◆ **SUPPLIED INFORMATION**:
------

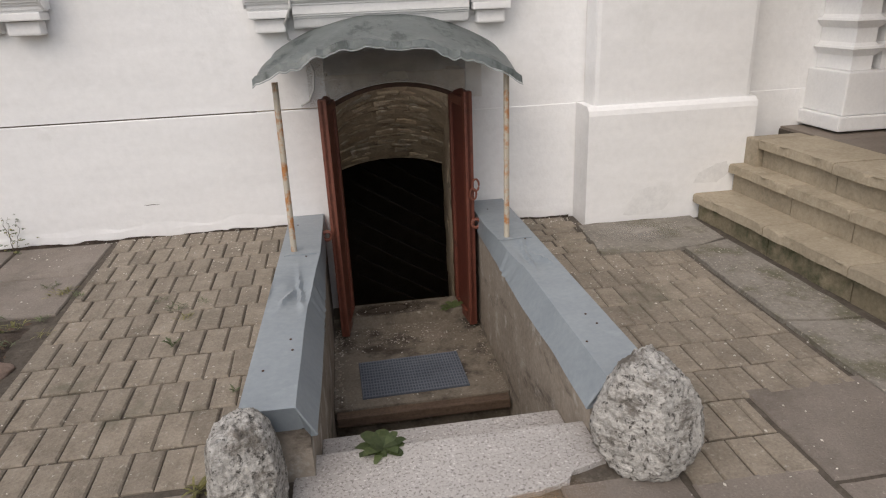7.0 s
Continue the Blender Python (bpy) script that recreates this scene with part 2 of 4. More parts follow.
MAT = material("rubber_mat", (0.055, 0.064, 0.085), (0.09, 0.104, 0.13), 6, 0.6, 0.2, 60, (0.2, 0.2, 0.2), 6, (0.6, 0.8))

RUST_DARK = material("dark_rust", (0.055, 0.030, 0.020), (0.10, 0.055, 0.035), 8, 0.8, 0.3, 60)
RIM = material("pale_sheet_edge", (0.28, 0.31, 0.31), (0.42, 0.45, 0.45), 12, 0.5, 0.2, 60)
BOARD = material("old_dark_board", (0.07, 0.045, 0.03), (0.14, 0.095, 0.065), 8, 0.9, 0.5, 60, stretch=(1, 8, 8))
MAT_RIB = material("worn_mat_ribs", (0.125, 0.145, 0.175), (0.18, 0.20, 0.235), 6, 0.6, 0.2, 60)


# ---- building helpers ----
def part(name, bm, mat, parent=None, label="", smooth=False):
    me = bpy.data.meshes.new(name)
    bmesh.ops.recalc_face_normals(bm, faces=bm.faces)
    if smooth:
        for f in bm.faces:
            f.smooth = True
    bm.to_mesh(me)
    bm.free()
    me.materials.append(mat)
    ob = new(name, me)
    if parent:
        ob.parent = parent
    if label:
        tagged(ob, label)
    return ob


def empty(name, at=(0, 0, 0)):
    ob = new(name)
    ob.location = at
    ob.empty_display_size = 0.1
    return ob


def add_box(bm, x0, x1, y0, y1, z0, z1, bevel=0.0, m=None):
    geom = bmesh.ops.create_cube(bm, size=1.0)["verts"]
    bmesh.ops.transform(bm, verts=geom, matrix=Matrix.Translation(((x0 + x1) / 2, (y0 + y1) / 2, (z0 + z1) / 2)) @ Matrix.Diagonal((x1 - x0, y1 - y0, z1 - z0, 1)))
    if bevel:
        es = list({e for v in geom for e in v.link_edges})
        r = bmesh.ops.bevel(bm, geom=es, offset=bevel, segments=2, affect="EDGES", profile=0.6)
        geom = list({v for f in r["faces"] for v in f.verts} | {v for v in geom if v.is_valid})
    if m is not None:
        bmesh.ops.transform(bm, verts=geom, matrix=m)
    return geom


def box(x0, x1, y0, y1, z0, z1, bevel=0.0):
    bm = bmesh.new()
    add_box(bm, x0, x1, y0, y1, z0, z1, bevel)
    return bm


def add_prism(bm, outline, d0, d1, axis="y"):
    """Extrudes a closed outline of (a, z) from d0 to d1 along axis; axis z takes (x, y)."""
    put = {"y": lambda a, b, d: (a, d, b), "x": lambda a, b, d: (d, a, b), "z": lambda a, b, d: (a, b, d)}[axis]
    v0 = [bm.verts.new(put(a, b, d0)) for a, b in outline]
    v1 = [bm.verts.new(put(a, b, d1)) for a, b in outline]
    bm.faces.new(v0)
    bm.faces.new(v1[::-1])
    k = len(outline)
    for i in range(k):
        bm.faces.new((v0[i], v0[(i + 1) % k], v1[(i + 1) % k], v1[i]))
    return v0 + v1


def add_lathe(bm, profile, at, seg=24, a0=0.0, a1=360.0):
    """Turns a profile of (radius, z) round the vertical through at."""
    rings = []
    closed = abs(a1 - a0) >= 359.9
    count = seg if closed else seg + 1
    for r, z in profile:
        rings.append([bm.verts.new((at[0] + r * math.cos(radians(a0 + (a1 - a0) * i / seg)), at[1] + r * math.sin(radians(a0 + (a1 - a0) * i / seg)), at[2] + z)) for i in range(count)])
    for a, b in zip(rings, rings[1:]):
        for i in range(count if closed else count - 1):
            j = (i + 1) % count
            bm.faces.new((a[i], a[j], b[j], b[i]))
    if closed:
        bm.faces.new(rings[0][::-1])
        bm.faces.new(rings[-1])


def add_tube(bm, pts, r, seg=8, r1=None):
    """A round rod along points, with closed ends; r1 tapers it."""
    pts = [Vector(p) for p in pts]
    rings = []
    up = Vector((0.13, 0.27, 0.95)).normalized()
    for i, p in enumerate(pts):
        d = (pts[min(i + 1, len(pts) - 1)] - pts[max(i - 1, 0)]).normalized()
        s = d.cross(up)
        if s.length < 0.2:
            s = d.cross(Vector((1, 0, 0)))
        s.normalize()
        t = d.cross(s)
        rr = r if r1 is None else r + (r1 - r) * i / (len(pts) - 1)
        rings.append([bm.verts.new(p + s * (rr * math.cos(2 * math.pi * k / seg)) + t * (rr * math.sin(2 * math.pi * k / seg))) for k in range(seg)])
    for a, b in zip(rings, rings[1:]):
        for i in range(seg):
            bm.faces.new((a[i], a[(i + 1) % seg], b[(i + 1) % seg], b[i]))
    bm.faces.new(rings[0][::-1])
    bm.faces.new(rings[-1])


def arc(x0, x1, z_spring, rise, k=14):
    """Points of a segmental arch from (x0, z_spring) to (x1, z_spring), rising in the middle."""
    half = (x1 - x0) / 2
    rad = (half * half + rise * rise) / (2 * rise)
    cx, cz = (x0 + x1) / 2, z_spring + rise - rad
    th = math.asin(min(1.0, half / rad))
    if rise > half:
        th = math.pi - th
    return [(cx + rad * math.sin(-th + 2 * th * i / k), cz + rad * math.cos(-th + 2 * th * i / k)) for i in range(k + 1)]


def ground_z(x, y):
    s = 0.056 + (0.018 - 0.056) * min(1.0, max(0.0, (x - 2.6) / 1.6))
    return s * min(2.6, max(0.0, y - 2.8))


# ---- large structure ----
WALL_Y, BACK_Y, TOP = 5.28, 6.34, 6.0
W1, W2, W3 = 0.745, 3.31, 12.0
CELL0, CELL1 = 2.94, 3.80


def window_arch(cx, z0):
    return arc(cx - 0.25, cx + 0.25, z0 + 0.78, 0.22)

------

Quote the material exactly. Pictures stay out.

◆ **THE ANSWER**:
7.0 s
Continue the Blender Python (bpy) script that recreates this scene with part 2 of 4. More parts follow.
MAT = material("rubber_mat", (0.055, 0.064, 0.085), (0.09, 0.104, 0.13), 6, 0.6, 0.2, 60, (0.2, 0.2, 0.2), 6, (0.6, 0.8))

RUST_DARK = material("dark_rust", (0.055, 0.030, 0.020), (0.10, 0.055, 0.035), 8, 0.8, 0.3, 60)
RIM = material("pale_sheet_edge", (0.28, 0.31, 0.31), (0.42, 0.45, 0.45), 12, 0.5, 0.2, 60)
BOARD = material("old_dark_board", (0.07, 0.045, 0.03), (0.14, 0.095, 0.065), 8, 0.9, 0.5, 60, stretch=(1, 8, 8))
MAT_RIB = material("worn_mat_ribs", (0.125, 0.145, 0.175), (0.18, 0.20, 0.235), 6, 0.6, 0.2, 60)


# ---- building helpers ----
def part(name, bm, mat, parent=None, label="", smooth=False):
    me = bpy.data.meshes.new(name)
    bmesh.ops.recalc_face_normals(bm, faces=bm.faces)
    if smooth:
        for f in bm.faces:
            f.smooth = True
    bm.to_mesh(me)
    bm.free()
    me.materials.append(mat)
    ob = new(name, me)
    if parent:
        ob.parent = parent
    if label:
        tagged(ob, label)
    return ob


def empty(name, at=(0, 0, 0)):
    ob = new(name)
    ob.location = at
    ob.empty_display_size = 0.1
    return ob


def add_box(bm, x0, x1, y0, y1, z0, z1, bevel=0.0, m=None):
    geom = bmesh.ops.create_cube(bm, size=1.0)["verts"]
    bmesh.ops.transform(bm, verts=geom, matrix=Matrix.Translation(((x0 + x1) / 2, (y0 + y1) / 2, (z0 + z1) / 2)) @ Matrix.Diagonal((x1 - x0, y1 - y0, z1 - z0, 1)))
    if bevel:
        es = list({e for v in geom for e in v.link_edges})
        r = bmesh.ops.bevel(bm, geom=es, offset=bevel, segments=2, affect="EDGES", profile=0.6)
        geom = list({v for f in r["faces"] for v in f.verts} | {v for v in geom if v.is_valid})
    if m is not None:
        bmesh.ops.transform(bm, verts=geom, matrix=m)
    return geom


def box(x0, x1, y0, y1, z0, z1, bevel=0.0):
    bm = bmesh.new()
    add_box(bm, x0, x1, y0, y1, z0, z1, bevel)
    return bm


def add_prism(bm, outline, d0, d1, axis="y"):
    """Extrudes a closed outline of (a, z) from d0 to d1 along axis; axis z takes (x, y)."""
    put = {"y": lambda a, b, d: (a, d, b), "x": lambda a, b, d: (d, a, b), "z": lambda a, b, d: (a, b, d)}[axis]
    v0 = [bm.verts.new(put(a, b, d0)) for a, b in outline]
    v1 = [bm.verts.new(put(a, b, d1)) for a, b in outline]
    bm.faces.new(v0)
    bm.faces.new(v1[::-1])
    k = len(outline)
    for i in range(k):
        bm.faces.new((v0[i], v0[(i + 1) % k], v1[(i + 1) % k], v1[i]))
    return v0 + v1


def add_lathe(bm, profile, at, seg=24, a0=0.0, a1=360.0):
    """Turns a profile of (radius, z) round the vertical through at."""
    rings = []
    closed = abs(a1 - a0) >= 359.9
    count = seg if closed else seg + 1
    for r, z in profile:
        rings.append([bm.verts.new((at[0] + r * math.cos(radians(a0 + (a1 - a0) * i / seg)), at[1] + r * math.sin(radians(a0 + (a1 - a0) * i / seg)), at[2] + z)) for i in range(count)])
    for a, b in zip(rings, rings[1:]):
        for i in range(count if closed else count - 1):
            j = (i + 1) % count
            bm.faces.new((a[i], a[j], b[j], b[i]))
    if closed:
        bm.faces.new(rings[0][::-1])
        bm.faces.new(rings[-1])


def add_tube(bm, pts, r, seg=8, r1=None):
    """A round rod along points, with closed ends; r1 tapers it."""
    pts = [Vector(p) for p in pts]
    rings = []
    up = Vector((0.13, 0.27, 0.95)).normalized()
    for i, p in enumerate(pts):
        d = (pts[min(i + 1, len(pts) - 1)] - pts[max(i - 1, 0)]).normalized()
        s = d.cross(up)
        if s.length < 0.2:
            s = d.cross(Vector((1, 0, 0)))
        s.normalize()
        t = d.cross(s)
        rr = r if r1 is None else r + (r1 - r) * i / (len(pts) - 1)
        rings.append([bm.verts.new(p + s * (rr * math.cos(2 * math.pi * k / seg)) + t * (rr * math.sin(2 * math.pi * k / seg))) for k in range(seg)])
    for a, b in zip(rings, rings[1:]):
        for i in range(seg):
            bm.faces.new((a[i], a[(i + 1) % seg], b[(i + 1) % seg], b[i]))
    bm.faces.new(rings[0][::-1])
    bm.faces.new(rings[-1])


def arc(x0, x1, z_spring, rise, k=14):
    """Points of a segmental arch from (x0, z_spring) to (x1, z_spring), rising in the middle."""
    half = (x1 - x0) / 2
    rad = (half * half + rise * rise) / (2 * rise)
    cx, cz = (x0 + x1) / 2, z_spring + rise - rad
    th = math.asin(min(1.0, half / rad))
    if rise > half:
        th = math.pi - th
    return [(cx + rad * math.sin(-th + 2 * th * i / k), cz + rad * math.cos(-th + 2 * th * i / k)) for i in range(k + 1)]


def ground_z(x, y):
    s = 0.056 + (0.018 - 0.056) * min(1.0, max(0.0, (x - 2.6) / 1.6))
    return s * min(2.6, max(0.0, y - 2.8))


# ---- large structure ----
WALL_Y, BACK_Y, TOP = 5.28, 6.34, 6.0
W1, W2, W3 = 0.745, 3.31, 12.0
CELL0, CELL1 = 2.94, 3.80


def window_arch(cx, z0):
    return arc(cx - 0.25, cx + 0.25, z0 + 0.78, 0.22)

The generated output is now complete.